Shoot 'Em Up

Dir: Michael Davis
Star: Clive Owen, Paul Giamatti, Monica Bellucci, Stephen McHattie

This film makes it perfectly clear exactly where it is aiming in the opening sequence, where Mr. Smith (Owen) kills the first of many evil henchmen. With a carrot. Yes. A carrot. You can't help but admire a movie that lays it all out inside the first two minutes, basically saying "You either think that the use of a vegetable as a lethal weapon is the coolest thing you've ever seen...or there's the door." We fall firmly into the former category, and consequently had a blast. It's not unlike Ultraviolet; in both, a well-oiled killing machine finds itself protecting a child from a leader who wants the kid for his own, nefarious reason.
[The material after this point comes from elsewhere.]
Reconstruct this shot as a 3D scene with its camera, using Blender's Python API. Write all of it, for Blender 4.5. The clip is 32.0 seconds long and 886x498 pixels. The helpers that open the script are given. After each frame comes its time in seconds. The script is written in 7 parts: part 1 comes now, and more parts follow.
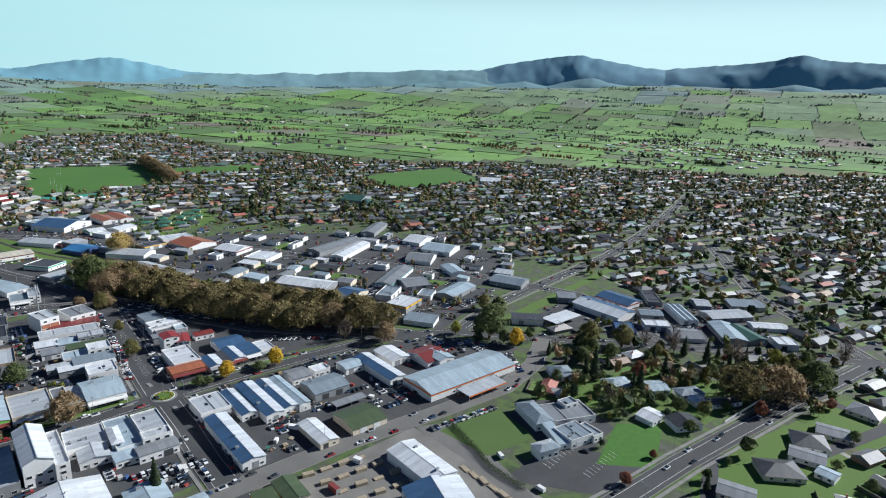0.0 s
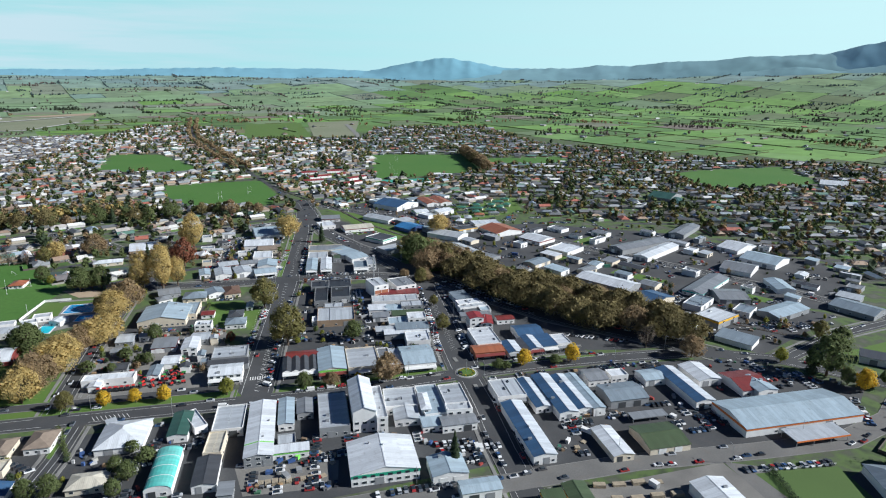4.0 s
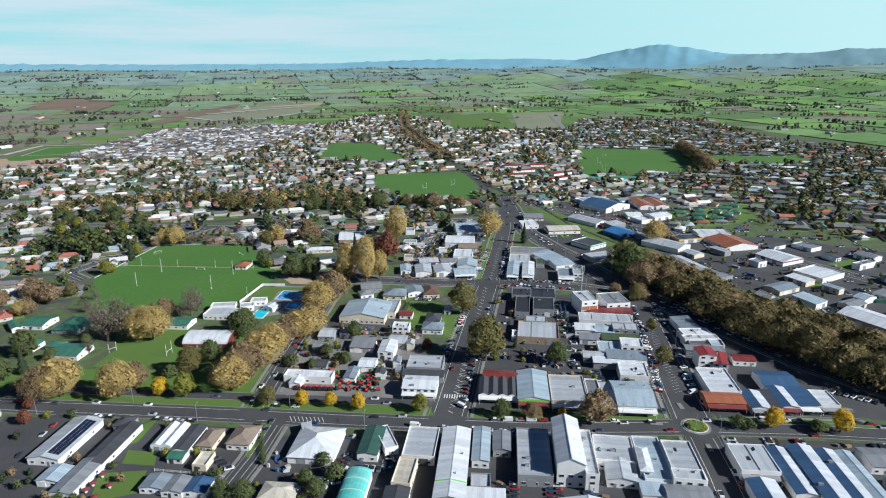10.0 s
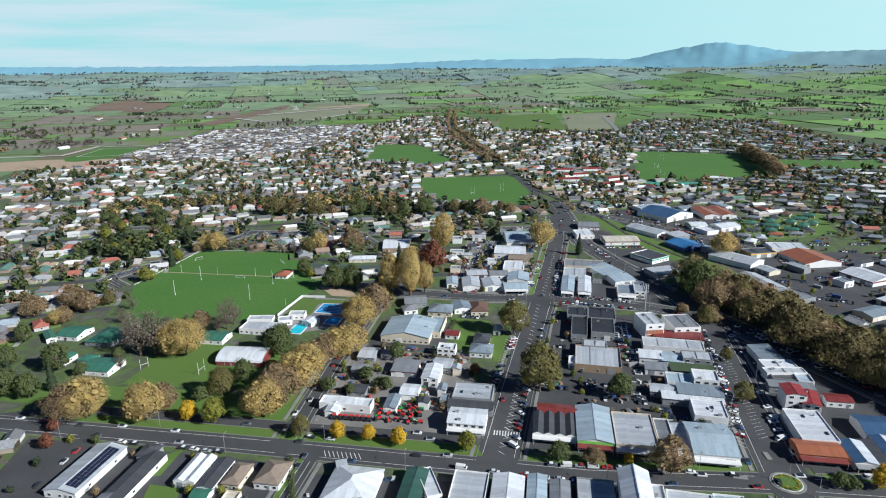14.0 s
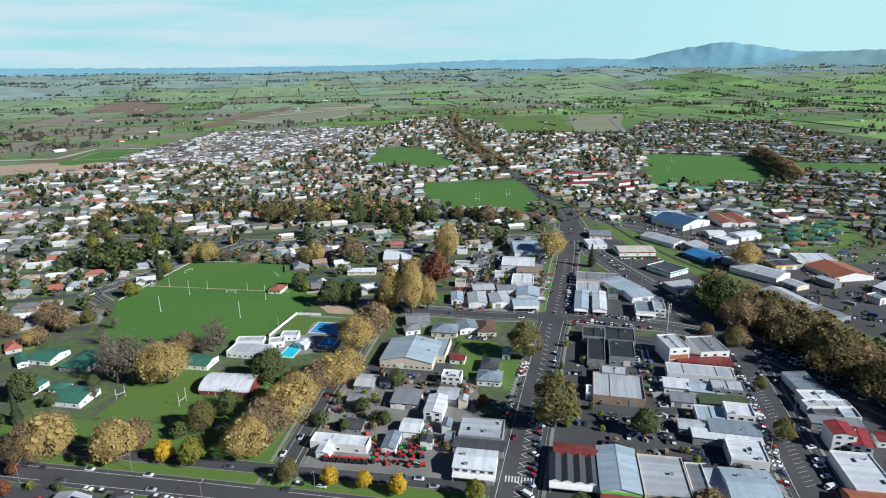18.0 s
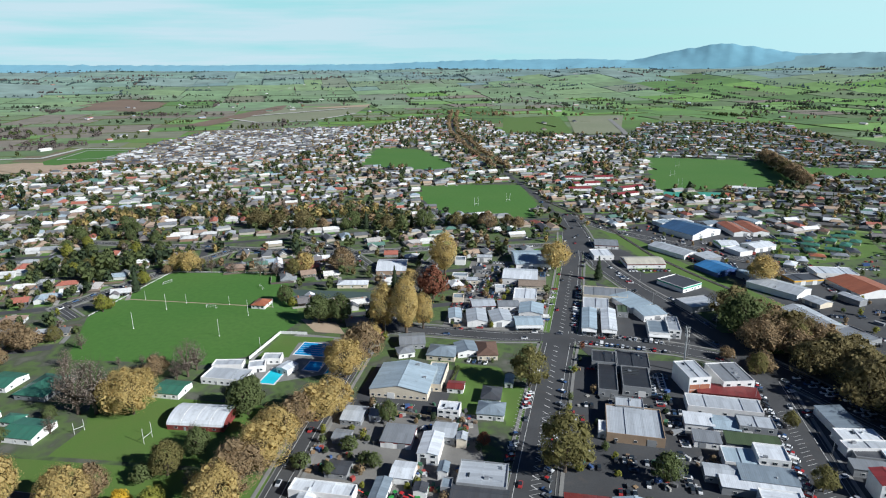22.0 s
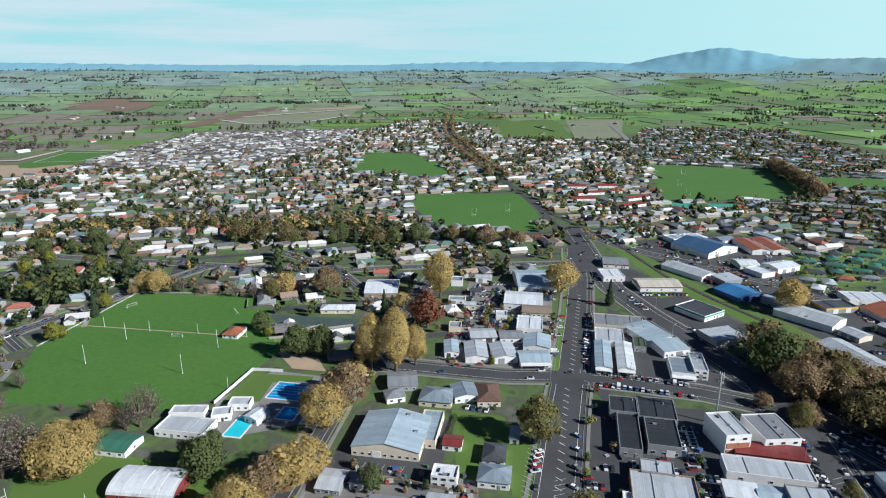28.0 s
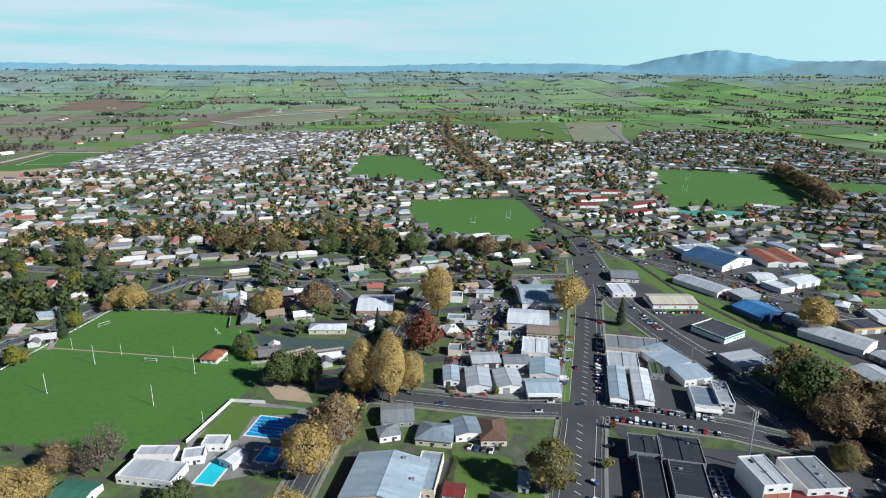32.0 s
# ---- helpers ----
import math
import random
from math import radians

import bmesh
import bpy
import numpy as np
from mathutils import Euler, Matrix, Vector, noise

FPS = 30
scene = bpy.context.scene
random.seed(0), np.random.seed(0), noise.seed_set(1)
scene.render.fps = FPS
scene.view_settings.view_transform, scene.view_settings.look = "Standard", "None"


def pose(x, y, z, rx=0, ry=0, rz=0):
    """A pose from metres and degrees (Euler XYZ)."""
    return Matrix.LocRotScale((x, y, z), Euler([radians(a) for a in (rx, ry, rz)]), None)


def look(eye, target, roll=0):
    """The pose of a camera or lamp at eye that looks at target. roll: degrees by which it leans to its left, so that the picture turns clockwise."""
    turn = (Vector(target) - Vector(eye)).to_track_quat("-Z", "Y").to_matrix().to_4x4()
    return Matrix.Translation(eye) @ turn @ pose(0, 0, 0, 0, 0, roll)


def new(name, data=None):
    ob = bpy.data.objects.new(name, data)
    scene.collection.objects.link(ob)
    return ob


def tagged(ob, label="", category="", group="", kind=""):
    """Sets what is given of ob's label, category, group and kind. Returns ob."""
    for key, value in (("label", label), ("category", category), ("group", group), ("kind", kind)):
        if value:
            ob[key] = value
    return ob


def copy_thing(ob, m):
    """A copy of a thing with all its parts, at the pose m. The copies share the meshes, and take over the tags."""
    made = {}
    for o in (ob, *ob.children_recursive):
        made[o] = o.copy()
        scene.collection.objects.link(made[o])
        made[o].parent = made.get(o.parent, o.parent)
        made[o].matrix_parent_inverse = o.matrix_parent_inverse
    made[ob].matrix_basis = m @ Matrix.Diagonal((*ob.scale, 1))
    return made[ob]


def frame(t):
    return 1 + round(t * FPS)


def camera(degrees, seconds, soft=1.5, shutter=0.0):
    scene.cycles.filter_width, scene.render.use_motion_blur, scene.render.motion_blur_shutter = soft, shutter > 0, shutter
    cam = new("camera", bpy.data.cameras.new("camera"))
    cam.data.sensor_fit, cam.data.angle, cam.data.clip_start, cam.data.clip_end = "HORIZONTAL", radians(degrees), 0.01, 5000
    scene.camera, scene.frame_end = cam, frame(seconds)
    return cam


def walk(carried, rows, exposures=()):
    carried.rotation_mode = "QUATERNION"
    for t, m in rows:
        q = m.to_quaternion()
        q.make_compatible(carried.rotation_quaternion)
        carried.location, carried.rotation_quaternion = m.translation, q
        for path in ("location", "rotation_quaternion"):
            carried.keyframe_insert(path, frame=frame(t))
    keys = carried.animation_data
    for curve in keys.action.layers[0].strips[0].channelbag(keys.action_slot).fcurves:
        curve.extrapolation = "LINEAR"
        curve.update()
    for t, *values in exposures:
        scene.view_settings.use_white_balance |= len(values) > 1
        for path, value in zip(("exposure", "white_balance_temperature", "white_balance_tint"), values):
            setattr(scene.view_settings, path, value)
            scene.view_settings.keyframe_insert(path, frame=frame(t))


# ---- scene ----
cam = camera(71.9, 32.0, 1.1)
# the camera's path: seconds, place, compass turn, tilt and lean in degrees
PATH = [
    (0, -83.68, -523.27, 172.11, -52.04, -14.63, 2.48),
    (1, -83.49, -521.29, 171.63, -44.34, -15.06, 2.01),
    (2, -83.13, -518.15, 171.08, -36.72, -15.36, 1.49),
    (3, -82.57, -513.27, 170.40, -29.84, -15.59, 1.02),
    (4, -82.11, -507.03, 169.81, -24.10, -15.99, 0.71),
    (4.5, -81.93, -503.48, 169.67, -21.74, -16.15, 0.65),
    (6.5, -81.60, -487.69, 169.76, -13.71, -16.72, 0.30),
    (7, -81.50, -483.63, 169.71, -12.11, -16.80, 0.21),
    (8, -81.34, -475.46, 169.49, -9.42, -16.84, 0.02),
    (9, -81.21, -467.35, 169.24, -7.32, -16.90, -0.12),
    (10, -81.20, -459.16, 169.03, -5.55, -16.93, -0.32),
    (11, -81.23, -450.76, 168.96, -3.97, -16.91, -0.41),
    (12, -81.20, -442.31, 168.84, -2.65, -16.91, -0.52),
    (13, -81.24, -434.09, 168.64, -1.58, -16.90, -0.63),
    (14, -81.30, -426.01, 168.57, -1.12, -16.86, -0.71),
    (14.5, -81.32, -421.97, 168.51, -0.95, -16.88, -0.71),
    (16.5, -81.25, -405.42, 168.54, -0.70, -16.85, -0.81),
    (17, -81.22, -401.16, 168.51, -0.72, -16.83, -0.80),
    (18, -81.20, -392.53, 168.43, -0.79, -16.81, -0.82),
    (19, -81.15, -383.87, 168.29, -0.83, -16.83, -0.73),
    (20, -81.07, -375.18, 168.13, -0.94, -16.82, -0.63),
    (21, -81.04, -366.45, 167.96, -1.01, -16.84, -0.54),
    (22, -80.86, -357.91, 167.84, -1.12, -16.85, -0.41),
    (23, -80.85, -349.51, 167.72, -1.25, -16.82, -0.32),
    (24, -80.79, -341.25, 167.64, -1.38, -16.79, -0.24),
    (25, -80.71, -333.13, 167.57, -1.46, -16.76, -0.17),
    (25.5, -80.66, -329.02, 167.58, -1.52, -16.74, -0.13),
    (27.5, -80.41, -312.49, 167.69, -1.57, -16.71, 0.08),
    (28, -80.34, -308.33, 167.71, -1.64, -16.70, 0.14),
    (29, -80.37, -300.01, 167.65, -1.80, -16.68, 0.23),
    (30, -80.56, -291.64, 167.40, -1.96, -16.62, 0.27),
    (31, -80.82, -283.12, 167.24, -2.09, -16.61, 0.31),
    (32, -81.25, -274.46, 167.06, -2.05, -16.58, 0.36),
]
walk(cam, [(t, Matrix.Translation((x, y, z)) @ pose(0, 0, 0, 0, 0, yaw) @ pose(0, 0, 0, 90 + tilt) @ pose(0, 0, 0, 0, 0, lean))
           for t, x, y, z, yaw, tilt, lean in PATH],
     [(0, 0.29, 5800, 8), (32, 0.29, 5800, 8)])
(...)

And the sanctity of life can only be preserved by taking its burden away from large numbers of faceless minions. Here, Smith recruits wet-nurse hooker DQ (Bellucci) as a surrogate mother, while Hertz (Giamatti) tries to ensure the new-born child becomes a victim of Sudden Infant Death Syndrome, with extreme prejudice.
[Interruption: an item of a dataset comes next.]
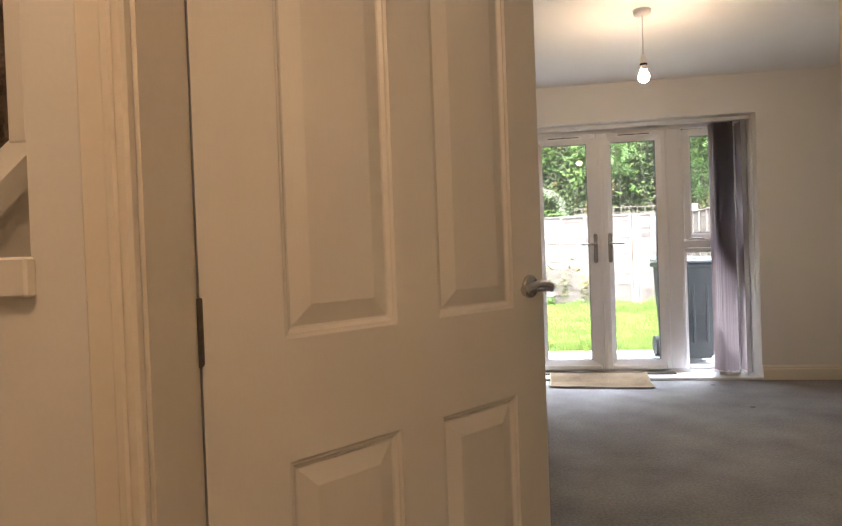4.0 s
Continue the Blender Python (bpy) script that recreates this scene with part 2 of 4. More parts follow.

The film does a great job of dragging you into a completely bizarre, alternate universe where it's okay to cut a baby's umbilical cord by shooting it off. I sense Owen signed up for this as a giant middle-finger to the Broccolis, after they passed him over for the Bond franchise - in one scene, he tries to use 007's signature Walther PPK, but it jams on him, and he calls it a "piece of shit." There's a great sense of morbid humor right the way through, and Owen is the perfect person to bring it out, for example, ranting as he drives about how he hates motorists who don't use their turn signals. I kinda begrudge the film the efforts to introduce a plot into proceedings. Davis might have been better off not bothering, and just letting us fill in the blanks, rather than convoluted threads which, curiously, appear to include a pro-gun control message. Otherwise, however, this fine celebration of the OTT action flick has made a (somewhat belated) declaration of its candidature for 2007's Ten Best films.